Every American condemns the atrocities in Syria, and we cannot help but be shaken by the images of innocent women and children dying. It is also true that often in foreign policy, things are not as simple as they appear, and actions often have consequences well beyond the obvious.
It is for this very reason that the Founders wanted a deliberate, thoughtful foreign policy, and when military action was needed, they wanted it debated and authorized by Congress.
Make no mistake, no matter who is president or what their party is, it is my firm belief that the president needs congressional authorization for military action, as required by the Constitution. I call on this president to come to Congress for a proper debate over our role in Syria, just as I did in 2013 when President Obama contemplated acting in Syria.

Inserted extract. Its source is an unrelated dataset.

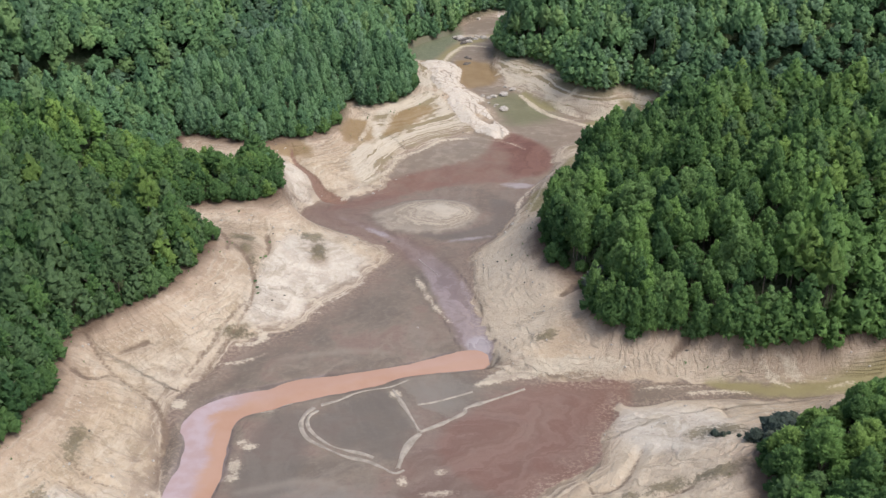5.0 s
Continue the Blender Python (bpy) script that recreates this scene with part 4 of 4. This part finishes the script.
shrub_meshes = tree_prototypes("shrub", "shrub")
for n, (x, y, size, a, q) in enumerate(shrub_places()):
    m = Matrix.LocRotScale((x, y, float(ground(x, y)) - 0.05), Euler((0, 0, a)), (size * 1.1, size * 1.1, size))
    plant("shrub", shrub_meshes[q], m, "leafy green shrub at the edge of the woods", "shrub", "shrubs along the shore")
for x, y, size, label in ((70, 192.5, 1.1, "round green bush on the sandy bank"), (-30, 282, 1.4, "green bush in the sandy clearing"), (-21, 263, 1.2, "bright green bush at the tip of the wood"), (-26, 276, 2.3, "tall green bush in the sandy clearing"), (-29.5, 279, 1.5, "green bush in the sandy clearing"), (-20.5, 266, 1.0, "bright green bush at the tip of the wood"), (34.2, 124.0, 0.34, "low green weeds on the open sand"), (35.3, 123.4, 0.40, "low green weeds on the open sand"), (36.3, 124.3, 0.30, "low green weeds on the open sand"), (35.6, 125.0, 0.26, "low green weeds on the open sand"), (37.4, 125.2, 0.2, "low green weeds on the open sand"), (-21.5, 222.2, 0.13, "bright green grass tuft in a small gully"), (-22.1, 224.4, 0.16, "bright green grass tuft in a small gully"), (-21.1, 220.1, 0.12, "bright green grass tuft in a small gully"), (-21.7, 232.0, 0.13, "bright green grass tuft in a small gully"), (-20.8, 233.5, 0.14, "bright green grass tuft in a small gully"), (-20.4, 240.4, 0.14, "bright green grass tuft in a small gully")):
    m = Matrix.LocRotScale((x, y, float(ground(x, y)) - 0.05), Euler((0, 0, x)), (size * (2.0 if size < 0.7 else 1.0), size * (1.6 if size < 0.7 else 1.0), size * (0.4 if size < 0.7 else 1.0)))
    plant("bush", shrub_meshes[int(y * 7) % 15], m, label, "bush", "")


# ---- boulders and driftwood ----
def boulder(x, y, size, flat, material, label, seed):
    r = np.random.RandomState(seed)
    bm = bmesh.new()
    bmesh.ops.create_icosphere(bm, subdivisions=2, radius=1.0)
    stretch = Vector((r.uniform(0.8, 1.4), r.uniform(0.7, 1.1), flat))
    for v in bm.verts:
        n = noise.noise(v.co * 1.3 + Vector((seed * 3.1, 0, 0)))
        v.co = Vector([c * k * size * (1 + 0.45 * n) for c, k in zip(v.co, stretch)])
        v.co.z = max(v.co.z, -0.25 * size * flat)
    me = bpy.data.meshes.new("boulder")
    bm.to_mesh(me)
    bm.free()
    me.materials.append(material)
    ob = tagged(new("boulder", me), label, "boulder", "boulders in the stream bed")
    ob.matrix_world = pose(x, y, float(ground(x, y)) + 0.08 * size, 0, 0, r.uniform(0, 360))


PALE, DARK = "pale sandy boulder lying in the stream bed", "dark weathered boulder in the upper stream bed"
for n, (x, y, size, pale) in enumerate(((30, 382, 1.5, 1), (33, 379, 1.1, 1), (31, 377.5, 1.2, 0), (32.5, 381.5, 1.0, 0), (35, 381, 0.9, 1), (38, 382, 1.2, 1), (40, 381, 0.8, 1), (39, 335.5, 1.5, 1), (36, 334.5, 0.8, 1), (34.5, 333.5, 0.9, 1), (42, 339, 1.0, 1), (40, 341, 0.7, 1), (33, 335, 0.7, 1), (31, 365, 0.8, 0), (32, 364, 0.5, 0), (31, 251, 0.5, 1), (1, 273, 0.38, 1), (2.2, 274.3, 0.22, 1), (6.5, 281, 0.24, 1), (9.4, 283.2, 0.2, 1), (29, 247, 0.35, 1), (4, 247, 0.45, 0), (29, 381.5, 0.9, 0), (30.2, 380.2, 0.7, 0), (31.6, 380.4, 1.1, 0), (28.4, 383, 0.8, 1), (33.8, 382.8, 0.6, 1), (36.4, 382.9, 0.7, 1), (35.6, 384, 0.5, 1), (30.5, 359.7, 0.9, 0), (31.4, 360.2, 0.5, 0), (37.7, 325.4, 1.3, 1), (36.2, 328.6, 0.6, 1), (35.4, 327.4, 0.4, 1), (34.2, 330, 0.5, 1), (38, 400, 0.9, 1), (46, 392, 1.0, 1), (47, 388, 0.7, 1))):
    boulder(x, y, size, 0.6, ROCK if pale else DARK_ROCK, PALE if pale else DARK, n)


def driftwood(points, radius):
    cu = bpy.data.curves.new("driftwood_log", "CURVE")
    cu.dimensions, cu.bevel_depth, cu.bevel_resolution = "3D", radius, 2
    sp = cu.splines.new("POLY")
    sp.points.add(len(points) - 1)
    for k, (p, (x, y)) in enumerate(zip(sp.points, points)):
        p.co = (x, y, float(ground(x, y)) + radius * 0.7, 1)
        p.radius = 1.0 - 0.6 * k / len(points)
    cu.materials.append(DRIFTWOOD)
    tagged(new("driftwood_log", cu), "bleached bare driftwood trunk lying on wet mud", "driftwood")


driftwood(((10, 238.5), (11, 236), (12.2, 234), (13.4, 231.5)), 0.09)
driftwood(((76, 192), (77.5, 194), (79, 195.5)), 0.10)


GREY_LEAF = foliage_material("grey_leaves", (0.050, 0.068, 0.050), (0.085, 0.110, 0.085), (0.130, 0.155, 0.125))
KINDS["grey"] = dict(material=GREY_LEAF, sizes=KINDS["shrub"]["sizes"])
PROTOS["grey", "near"], TRUNKS["grey"] = PROTOS["shrub", "near"], TRUNKS["shrub"]
grey_meshes = tree_prototypes("grey", "grey_shrub", (0.2, 0.5, 0.8))
for n, (x, y, size) in enumerate(((58, 162, 1.3), (59, 164, 1.5), (56.7, 159.5, 1.2), (60.5, 166, 1.3), (56, 157, 1.0), (62, 167.5, 1.1), (55, 163.2, 0.7), (50.2, 166.8, 0.34), (51.3, 166.2, 0.28), (52.2, 166.4, 0.22), (53.4, 165.4, 0.22), (41.2, 207.4, 1.9), (42.4, 205.6, 1.6), (40.6, 209.6, 1.5))):
    m = Matrix.LocRotScale((x, y, float(ground(x, y)) - 0.05), Euler((0, 0, x * 3)), (size * 1.2, size * 1.2, size * 0.9))
    plant("grey_shrub", grey_meshes[n % len(grey_meshes)], m, "dull grey-green shrub in front of the pines" if n < 7 or n > 10 else "low dark bush on the pale sand", "shrub", "grey shrubs by the pines" if n < 7 or n > 10 else "low bushes on the sand")


def scatter(name, count, seed, lo, hi, size, material, label, category, spike):
    """Many small stones or tufts on the banks, joined in one mesh; lo and hi are distances from the shore."""
    r = np.random.RandomState(seed)
    px, py = r.uniform(-80, 100, count * 6), r.uniform(108, 400, count * 6)
    f = grid_value(forest, px, py)
    ok = (f > lo) & (f < hi) & (value_noise(px, py, 10.0, seed, 2) > 0.05) & ((grid_value(mud_sd, px, py) < -0.5) | (r.rand(px.size) < 0.02)) & (grid_value(stream_d, px, py) > 1.5)
    px, py = px[ok][:count], py[ok][:count]
    pz = ground(px, py)
    V, F, n = [], [], 0
    bv, bf = BALLS[1]
    for x, y, z in zip(px, py, pz):
        k = size * r.uniform(0.4, 1.3) ** 2
        if spike:
            a = r.uniform(0, 6.28, 5)
            for b in a:
                d = np.array([math.cos(b), math.sin(b), 0])
                w = np.array([-d[1], d[0], 0]) * 0.25 * k
                V.append(np.array([(x, y, z - 0.03) - w, (x, y, z - 0.03) + w, (x, y, z) + d * k * 0.7 + np.array([0, 0, k])]))
                F.append(np.array([[n, n + 1, n + 2]]))
                n += 3
        else:
            V.append(bv * k * r.uniform(0.6, 1.3, 3) * (1, 1, 0.6) * (1 + 0.3 * (r.rand(len(bv), 1) - 0.5)) + (x, y, z + 0.1 * k))
            F.append(bf + n)
            n += len(bv)
    me = raw_mesh(name, np.vstack(V), np.vstack(F), 3)
    if spike:
        set_attr(me, "tint", np.repeat(r.rand(len(V)), 3))
    me.materials.append(material)
    tagged(new(name, me), label, category, kind="stuff")


scatter("scattered_stones", 900, 301, -30.0, -1.0, 0.20, ROCK, "small pale stones strewn over the sandy banks", "stones", False)
scatter("dark_stones", 320, 302, -30.0, -0.5, 0.18, DARK_ROCK, "small dark stones and clods on the sandy banks", "stones", False)
scatter("grass_tufts", 900, 303, -5.0, 0.5, 0.34, SHRUB, "low green grass tufts at the edge of the woods", "grass", True)


# ---- bunds of old fish ponds in the mud ----
BUND_EARTH = simple_material("bund_earth", (0.19, 0.158, 0.122), (0.30, 0.255, 0.20), 0.6)


def bund(points, offset, width, height):
    """A low uneven ridge of earth along a line."""
    c = smooth_line(points, False, 8)
    t = np.gradient(c, axis=0)
    t /= np.linalg.norm(t, axis=1)[:, None]
    side = np.stack([-t[:, 1], t[:, 0]], -1)
    c = c + side * offset
    w = width * np.clip(0.95 + 0.9 * value_noise(c[:, 0], c[:, 1], 4.0, 81, 3), 0.15, 2.0)[:, None]
    rows = []
    for k, z in ((-1.0, -0.08), (-0.45, 0.8), (0.2, 1.0), (0.6, 0.7), (1.0, -0.08)):
        p = c + side * w * k
        rows.append(np.column_stack([p, ground(p[:, 0], p[:, 1]) + height * z * (1 + 0.3 * value_noise(p[:, 0], p[:, 1], 1.5, 82, 2))]))
    v = np.stack(rows, 1).reshape(-1, 3)
    k = np.arange(len(v)).reshape(len(c), 5)
    q = np.stack([k[:-1, :-1], k[1:, :-1], k[1:, 1:], k[:-1, 1:]], -1).reshape(-1, 4)
    me = raw_mesh("mud_bund", v, q, 4, True)
    me.materials.append(BUND_EARTH)
    tagged(new("mud_bund", me), "low pale earth bund of an old pond in the mud", "bund", "pond bunds")


for n, line in enumerate(RIMS):
    bund(line, 0.0, (0.34, 0.30, 0.5, 0.36, 0.42, 0.30, 0.30)[n], 0.12)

I believe that nothing about this situation has changed. Military action is not in our national security interest and should not be authorized. Our prior interventions in this region have done nothing to make us safer, and Syria will be no different.
There is no doubt Assad is a brutal dictator. But if we seek to remove him, we must ask what comes next. Assad is fighting radical Islamic rebels, including large parts of ISIS. Who would take over Syria if Assad is deposed? Experience in Libya tells us chaos could reign, and radical Islamists could control large parts of the country.
Make no mistake, bombing Assad means the United States is fighting on the same side as ISIS and other radical Islamists in Syria. This is a dangerous and morally wrong policy.
But no matter your view of the merits of engaging in Syria, every member of Congress should stand up today and reclaim our Constitutional authority over war.
The Constitution clearly states that it is Congress that has the power to declare war, not the president. Even the War Powers Resolution, shoved forward by hawks as justification, clearly states criteria under which the president may act – a declaration of war, a specific statutory authorization, or a national emergency created by an attack on the United States.
That’s it. Absent those criteria, the president has no authority to act without congressional authorization. Congress must stand up and assert its authority here and now.
No president is above the law or the Constitution. I said so when it was Barack Obama, and I will say so when it is Donald Trump.
Our Founding Fathers had this right, and we should heed their wisdom about allowing the president to have war powers. They were concerned the president could rule like a king.
Madison wrote that the Constitution supposes what history demonstrates – that the executive is the branch most interested in war and most prone to it. The Constitution, therefore, with studied care, vested that power in the legislature.
Before any act of war, we should have a serious and thoughtful debate over the ramifications.
In Syria – what is our goal? What happens if we depose Assad? Will the Islamist rebels, as they have threatened, turn their weapons and attention elsewhere, including Israel next door?
I will hold accountable and oppose the actions of any president who takes military action without proper legal authority and congressional consent.